Russia's President Vladimir Putin seized upon US President Donald Trump's election victory as offering the potential for a very different relationship.
Mr Putin appears to have misjudged what was on offer. Relying upon clear signals from the Trump campaign that a reset in the US relationship was both possible and desirable, Moscow intruded into the US campaign to an extent which US intelligence agencies believe was unprecedented.
Quite how far Russia intruded into the US campaign in actually backing candidate Trump is currently under investigation and this, of course, provides an important element of the backdrop to the worsening diplomatic relationship.
The US is currently holding its biggest ever joint military exercises with Georgia, a country which fought a war with Russia in 2008 and seeks to join Nato.

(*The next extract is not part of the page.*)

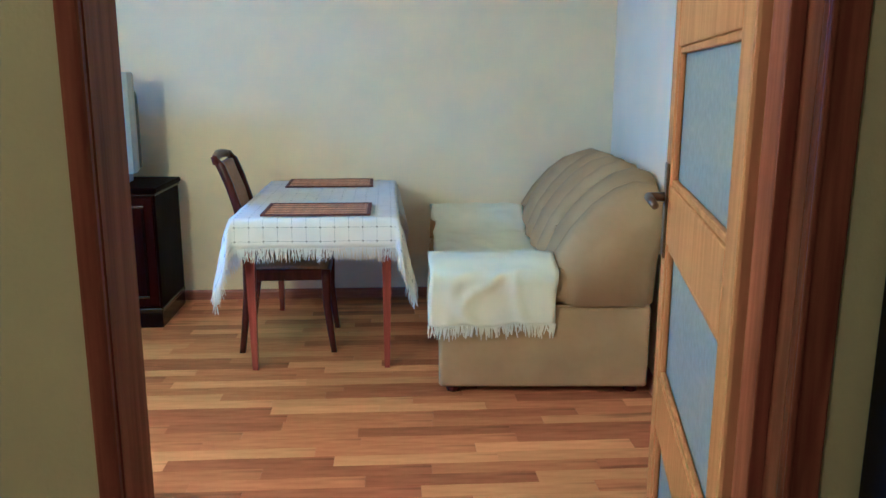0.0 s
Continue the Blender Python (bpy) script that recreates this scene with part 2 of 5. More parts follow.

Mr Pence is scheduled to attend the drills in Georgia on Tuesday. He will later go to Montenegro, Nato's newest member.
In Estonia, the US vice-president also warned that Moscow continued to "seek to redraw international borders by force, undermine democracies of sovereign nations and divide the free nations of Europe, one against another".
His visit to the region comes as Moscow announced that 755 staff must leave US diplomatic missions in Russia, in retaliation over new sanctions imposed for Russia's annexation of Crimea in 2014 and Russian interference in the US election.
Reacting to the move, Mr Pence said: "We hope for better days, for better relations with Russia.
"Recent diplomatic action taken by Moscow will not deter the commitment of the United States of America to our security, the security of our allies."